Active Test 5: TCP 5YN Packet to a Closed Port

In this test, a TCP packet with the SYN flag is set to a closed TCP port on the remote host. This situation is standard and should result in an RST packet sent back to the original host.

Active Test 6: TCP ACK Packet to a Closed Port

In this test, a TCP packet with the ACK flag is set to a closed TCP port on the remote host. This situation is nonstandard and results in undefined behavior.

Active Test 7: TCP FIN\PSH\URC Packet to a Closed Port

In this test, a TCP packet with the FIN, PSH, and URG flags is set to a closed TCP port on the remote host. This situation is also nonstandard and results in undefined behavior.

Passive Fingerprinting Methods

One problem with active fingerprinting is that it is noisy. You can easily detect the initial port scan or TCP connections and subsequent seven test packets sent out to elicit information from the remote machine. Passive fingerprinting solves this problem by eliminating any packet transmission from the process. In order to gather information, libsf's passive fingerprinting module waits for TCP SYN packets from remote hosts to pass on the network segment and uses information in the packets to differentiate between various operating systems.

At this writing, libsf does not have passive fingerprinting functionality fully working, but it does have the hooks to support eight different passive IP and TCP fingerprint tests based on received SYN and SYN|ACK packets.

Passive Test 1: IP Time to Live

Determine the original IP time to live (TTL) field of the packet as it was sent from the target host.
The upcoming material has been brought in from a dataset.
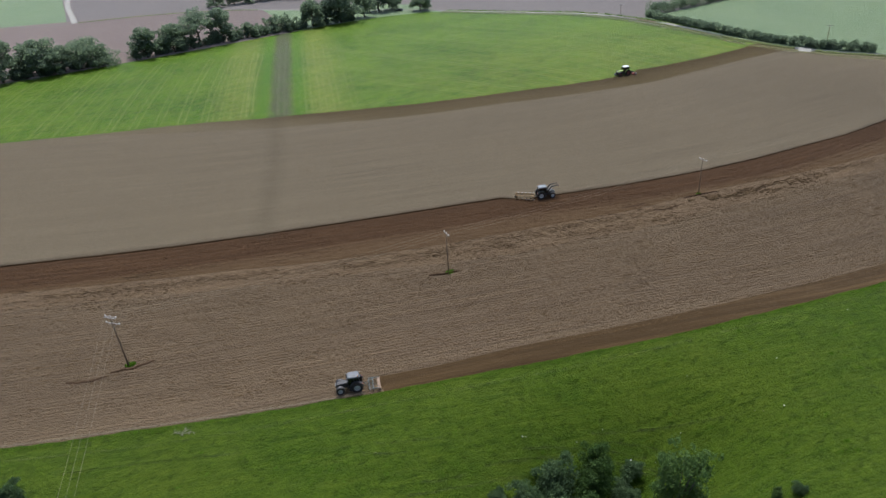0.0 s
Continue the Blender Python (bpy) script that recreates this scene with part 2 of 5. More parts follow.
        faded = n.math("MULTIPLY", n.span(n.math("ADD", away, n.math("MULTIPLY", fray, 1.5)), 8.5, 12.0), n.span(n.math("ADD", away, fray), 26.0, 17.0))
        c = n.mix(n.math("MULTIPLY", n.math("MULTIPLY", faded, n.span(lines, 0.4, 0.62, 0.25, 1.0)), 0.5), c, straw)
    if pressed:
        # dry stalks pressed into the sward by a wheel: thick in the middle, broken along the way
        track = n.split(n.field("Track"))
        middle = n.math("ABSOLUTE", n.math("SUBTRACT", n.math("ABSOLUTE", n.math("SUBTRACT", track[1], 0.5)), 0.19))
        frayed = n.math("ADD", middle, n.math("MULTIPLY", n.math("SUBTRACT", n.noise(at, 1.6, 5, 0.75), 0.5), 0.5))
        lying = n.math("MULTIPLY", n.span(frayed, 0.24, -0.04), n.span(n.noise(n.scaled(n.field("Track"), 1.0, 0.01), 0.16, 5, 0.7), 0.38, 0.56, 0.22, 1.0))
        lying = n.math("MULTIPLY", lying, n.span(n.noise(at, 5.0, 4, 0.7), 0.40, 0.64, 0.15, 1.0))
        lying = n.math("MULTIPLY", lying, n.split(n.field("Cover"))[0])
        c = n.mix(lying, c, pressed)
    return n.done(c, polish, n.bump(height, 1.0, 0.5), spec=gloss, gleam=(0.72, 1.0, 0.2, 1), sheen=sheen, sheen_tint=tint)


def paint(name, colour, rough=0.4, metal=0.0, dirt=(0.16, 0.12, 0.085), amount=0.35, scale=2.5):
    """Painted or bare sheet metal with field dust on it."""
    n = Nodes(name)
    co = n.add("TexCoord").outputs["Object"]
    grime = n.noise(co, scale, 5, 0.65)
    speck = n.noise(co, scale * 9, 3, 0.6)
    mask = n.math("MULTIPLY", n.span(grime, 0.42, 0.72), n.span(speck, 0.3, 0.7, 0.5, 1.0))
    c = n.mix(n.math("MULTIPLY", mask, amount), colour, dirt)
    r = n.span(mask, 0.0, 1.0, rough, min(1.0, rough + 0.4))
    return n.done(c, r, n.bump(speck, 0.1, 0.01), metal, 0.5)


def rubber(name):
    n = Nodes(name)
    co = n.add("TexCoord").outputs["Object"]
    dust = n.noise(co, 5.0, 4, 0.6)
    c = n.mix(n.span(dust, 0.4, 0.7, 0.0, 0.7), (0.018, 0.017, 0.016), (0.085, 0.065, 0.05))
    return n.done(c, 0.88, n.bump(dust, 0.3, 0.02))


def glass(name, tint=(0.03, 0.035, 0.035)):
    n = Nodes(name)
    n.bsdf.inputs["Transmission Weight"].default_value = 0.75
    n.bsdf.inputs["IOR"].default_value = 1.45
    return n.done(tint, 0.06, None, 0.0, 0.5)


def leaves(name, deep, mid, tip, rough=0.75):
    n = Nodes(name)
    rnd = n.add("NewGeometry").outputs["Random Per Island"]
    ob = n.add("ObjectInfo").outputs["Random"]
    c = n.mix(rnd, deep, mid)
    c = n.mix(n.span(n.noise(n.place(), 0.35, 3), 0.45, 0.7, 0.0, 0.7), c, tip)
    c = n.mix(n.math("MULTIPLY", ob, 0.35), c, deep)
    n.bsdf.inputs["Subsurface Weight"].default_value = 0.0
    m = n.done(c, rough, None, spec=0.06)
    thin = n.add("BsdfTranslucent")
    n.put(thin.inputs["Color"], n.mix(1.0, c, (2.1, 2.1, 1.7), "MULTIPLY"))
    both = n.add("MixShader")
    both.inputs[0].default_value = 0.5
    out = n.t.nodes["Material Output"]
    n.link(n.bsdf.outputs[0], both.inputs[1])
    n.link(thin.outputs[0], both.inputs[2])
    n.link(both.outputs[0], out.inputs[0])
    return m


def bark(name, dark=(0.05, 0.04, 0.03), light=(0.13, 0.11, 0.085)):
    n = Nodes(name)
    co = n.add("TexCoord").outputs["Object"]
    grain = n.noise(n.scaled(co, 6, 6, 1.2), 1.0, 6, 0.7)
    return n.done(n.mix(n.span(grain, 0.3, 0.7), dark, light), 0.95, n.bump(grain, 0.8, 0.05))


def gravel(name, dark, light):
    n = Nodes(name)
    at = n.place()
    stones, broad = n.noise(at, 14.0, 4, 0.7), n.noise(at, 0.3, 4, 0.6)
    c = n.mix(n.span(stones, 0.3, 0.7), dark, light)
    c = n.mix(n.span(broad, 0.45, 0.7, 0.0, 0.5), c, dark)
    return n.done(c, 0.95, n.bump(stones, 0.4, 0.04))


M_PASTURE = turf("pasture_grass", (0.0188, 0.043, 0.003), (0.046, 0.083, 0.005), (0.072, 0.099, 0.009), (0.11, 0.11, 0.03), 0.12, 0.6, 18, sheen=0.05, gloss=0.05, spots=0.65, ridges=0.4)
CUT_GRASS = dict(dark=(0.0125, 0.050, 0.0006), mid=(0.046, 0.114, 0.001), pale=(0.090, 0.153, 0.006), straw=(0.185, 0.185, 0.040), streaks=0.30, tuft=0.45, turn=-14, wear=0.5, sheen=0.0, gloss=0.13, polish=0.57, spots=0.35, drifts=0.36, fallow=(0.050, 0.051, 0.029))
M_MEADOW = turf("cut_meadow", **CUT_GRASS)
M_TRACK = turf("pressed_meadow", **CUT_GRASS, pressed=(0.262, 0.262, 0.100))
# distance haze is put into this grass's paler, greyer colours and sheen
M_FARGREEN = turf("hazed_distant_grass", (0.075, 0.115, 0.045), (0.092, 0.132, 0.054), (0.108, 0.145, 0.062), (0.13, 0.155, 0.08), 0.2, 0.2, 40, sheen=0.25, tint=(0.9, 1.0, 0.9, 1))
M_SOIL = soil("ploughed_soil", (0.073, 0.046, 0.0236), (0.161, 0.1115, 0.0565), (0.238, 0.1655, 0.093), 0.38, 0.8, 0.8, 4.6, 0.5, passes=0.28, wide=5.5, dashes=0.10, chop=0.5, lens_shade=(130, 108, 42), sheen=0.09)
M_CLOD = soil("rough_clods", (0.076, 0.047, 0.0240), (0.167, 0.113, 0.0580), (0.247, 0.170, 0.095), 0.3, 1.8, 0.5, 3.8, 0.38, dashes=0.10, chop=0.5, lens_shade=(130, 108, 42), sheen=0.08)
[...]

The original value of this header field requires a bit of guesswork to calculate because it decrements by intermediate routers as it travels across the Internet. Generally speaking, increasing the TTL to the next power of two is usually pretty accurate for most remote hosts. For example, a TTL of 17 (2⁴ + 1) would become 32 (2⁵). The expected error between the TTL estimate and the true TTL increases as the distance between the fingerprinting system and the target increases. A traceroute to the host would give the proper number of hops to determine the original TTL but would add over-the-top complexity to this portion of the scan (in addition to making it active instead of passive).
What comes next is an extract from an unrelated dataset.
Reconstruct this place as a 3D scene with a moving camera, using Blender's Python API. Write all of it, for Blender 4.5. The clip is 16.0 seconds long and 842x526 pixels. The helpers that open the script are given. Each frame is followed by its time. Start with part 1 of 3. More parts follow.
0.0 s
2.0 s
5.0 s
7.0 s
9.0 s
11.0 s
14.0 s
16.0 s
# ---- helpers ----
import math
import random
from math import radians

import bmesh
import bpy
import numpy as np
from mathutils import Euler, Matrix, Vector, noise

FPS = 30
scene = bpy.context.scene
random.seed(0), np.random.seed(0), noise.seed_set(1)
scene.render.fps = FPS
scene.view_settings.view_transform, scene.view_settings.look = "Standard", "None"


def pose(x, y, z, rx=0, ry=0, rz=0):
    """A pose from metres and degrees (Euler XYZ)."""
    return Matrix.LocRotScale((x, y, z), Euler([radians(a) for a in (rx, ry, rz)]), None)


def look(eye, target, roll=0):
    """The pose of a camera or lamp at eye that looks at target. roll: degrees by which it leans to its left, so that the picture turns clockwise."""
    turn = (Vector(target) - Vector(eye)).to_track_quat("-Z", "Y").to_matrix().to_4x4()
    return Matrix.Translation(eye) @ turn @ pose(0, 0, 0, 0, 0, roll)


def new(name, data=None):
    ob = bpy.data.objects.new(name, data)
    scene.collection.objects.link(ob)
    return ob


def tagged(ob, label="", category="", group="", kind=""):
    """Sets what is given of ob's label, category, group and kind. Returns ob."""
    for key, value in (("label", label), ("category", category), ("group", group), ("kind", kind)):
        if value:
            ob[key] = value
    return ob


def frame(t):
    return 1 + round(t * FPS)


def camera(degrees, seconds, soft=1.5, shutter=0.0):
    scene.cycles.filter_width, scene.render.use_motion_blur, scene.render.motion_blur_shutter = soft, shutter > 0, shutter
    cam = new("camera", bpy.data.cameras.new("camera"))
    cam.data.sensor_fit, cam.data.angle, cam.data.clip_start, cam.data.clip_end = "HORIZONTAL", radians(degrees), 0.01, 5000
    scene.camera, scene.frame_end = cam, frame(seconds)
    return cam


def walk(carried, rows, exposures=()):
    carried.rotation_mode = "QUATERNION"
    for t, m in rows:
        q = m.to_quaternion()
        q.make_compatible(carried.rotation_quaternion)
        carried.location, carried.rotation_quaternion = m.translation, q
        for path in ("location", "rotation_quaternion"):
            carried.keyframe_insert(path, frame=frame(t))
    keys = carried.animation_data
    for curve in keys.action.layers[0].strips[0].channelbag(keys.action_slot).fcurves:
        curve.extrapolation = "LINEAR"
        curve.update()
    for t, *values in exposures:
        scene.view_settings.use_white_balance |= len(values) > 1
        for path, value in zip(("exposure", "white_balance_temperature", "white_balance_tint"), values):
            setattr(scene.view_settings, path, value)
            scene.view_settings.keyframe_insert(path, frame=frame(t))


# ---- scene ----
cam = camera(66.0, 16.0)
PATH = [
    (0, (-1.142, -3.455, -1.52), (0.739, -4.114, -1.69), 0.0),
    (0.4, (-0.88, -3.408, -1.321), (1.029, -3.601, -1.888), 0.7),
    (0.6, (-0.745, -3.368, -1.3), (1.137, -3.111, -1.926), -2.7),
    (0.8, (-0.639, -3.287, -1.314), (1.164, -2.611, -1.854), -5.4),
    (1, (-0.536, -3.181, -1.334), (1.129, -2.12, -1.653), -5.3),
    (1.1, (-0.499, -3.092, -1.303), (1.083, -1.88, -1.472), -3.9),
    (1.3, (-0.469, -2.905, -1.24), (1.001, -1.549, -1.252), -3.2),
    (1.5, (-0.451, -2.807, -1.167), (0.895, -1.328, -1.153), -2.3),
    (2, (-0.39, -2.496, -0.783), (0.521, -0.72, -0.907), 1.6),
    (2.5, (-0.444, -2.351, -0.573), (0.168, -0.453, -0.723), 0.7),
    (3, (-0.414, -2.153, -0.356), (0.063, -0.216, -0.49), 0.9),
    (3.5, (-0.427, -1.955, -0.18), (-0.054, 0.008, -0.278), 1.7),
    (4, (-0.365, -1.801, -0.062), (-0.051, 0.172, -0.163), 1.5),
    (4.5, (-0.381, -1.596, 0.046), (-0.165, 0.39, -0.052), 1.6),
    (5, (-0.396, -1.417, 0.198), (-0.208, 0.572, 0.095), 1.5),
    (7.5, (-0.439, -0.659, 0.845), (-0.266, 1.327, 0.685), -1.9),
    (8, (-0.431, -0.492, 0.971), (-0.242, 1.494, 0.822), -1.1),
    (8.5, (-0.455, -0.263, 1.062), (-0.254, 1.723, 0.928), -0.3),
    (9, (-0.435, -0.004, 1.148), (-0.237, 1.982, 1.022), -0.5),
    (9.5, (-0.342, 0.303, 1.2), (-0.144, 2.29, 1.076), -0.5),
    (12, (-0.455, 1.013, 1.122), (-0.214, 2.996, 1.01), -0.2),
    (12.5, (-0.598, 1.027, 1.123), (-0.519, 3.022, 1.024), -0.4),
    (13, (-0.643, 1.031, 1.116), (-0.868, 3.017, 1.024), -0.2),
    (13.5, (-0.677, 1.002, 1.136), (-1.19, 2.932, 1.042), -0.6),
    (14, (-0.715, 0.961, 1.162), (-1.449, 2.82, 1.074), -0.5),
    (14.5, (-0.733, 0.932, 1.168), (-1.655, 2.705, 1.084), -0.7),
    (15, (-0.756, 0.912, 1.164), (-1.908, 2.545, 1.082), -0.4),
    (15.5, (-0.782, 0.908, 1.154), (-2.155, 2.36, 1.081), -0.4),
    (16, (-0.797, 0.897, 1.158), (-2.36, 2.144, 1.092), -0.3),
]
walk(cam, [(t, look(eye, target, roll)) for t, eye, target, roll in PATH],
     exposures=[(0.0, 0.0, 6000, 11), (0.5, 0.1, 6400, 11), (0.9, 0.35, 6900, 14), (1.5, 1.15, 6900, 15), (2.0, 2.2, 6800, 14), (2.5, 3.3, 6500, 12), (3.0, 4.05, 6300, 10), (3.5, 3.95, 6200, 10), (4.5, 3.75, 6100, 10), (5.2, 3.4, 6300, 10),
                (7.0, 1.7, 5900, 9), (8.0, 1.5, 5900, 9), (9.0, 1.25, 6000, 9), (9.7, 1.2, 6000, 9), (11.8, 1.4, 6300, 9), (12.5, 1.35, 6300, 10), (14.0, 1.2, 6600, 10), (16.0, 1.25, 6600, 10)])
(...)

Passive Test 2: IP Packet Size

Determine the size of the packet as reported by the IP header.

Passive Test 3: IP Don't Fragment Bit

Determine whether the remote host set the IP don't fragment (DF) bit.

Passive Test 4: TCP Window Scale Option

Determine whether the remote host set the TCP window scale option.

Passive Test 5: TCP Maximum Segment Size Option

Determine whether the remote host set the TCP maximum segment size option.

Passive Test 6: TCP Selective Acknowledgment Flag Option

Determine whether the remote host set the TCP selective acknowledgment (SACK) option.

Passive Test 7: TCP No-Operation Flag Option

Determin whether the remote host set the TCP no-operation (NOP) option.

Passive Test 8: TCP Window Size

Determine what the remote host set the TCP window size to be.

Database

The database that libsf employs is a precompiled list of operating systems and their responses to the fingerprint tests. Libsf correlates and matches information that it finds through collection techniques against information in the database. For each individual test result that matches a signature in the database, libsf increments a score. At the conclusion of testing, the OS with the highest score represents libsf's best guess.

One major difference that exists between libsf and other existing tools is that rather than implementing an inefficient flat-file database, libsf uses Berkeley libdb for a more efficient model. The fingerprint database is a sorted b-tree (balanced tree) accessed with a much faster seek time than the traditional flat-file formats. As previously mentioned, the database is built and installed at compile time so that it is available to the user of stack fingerprinting applications.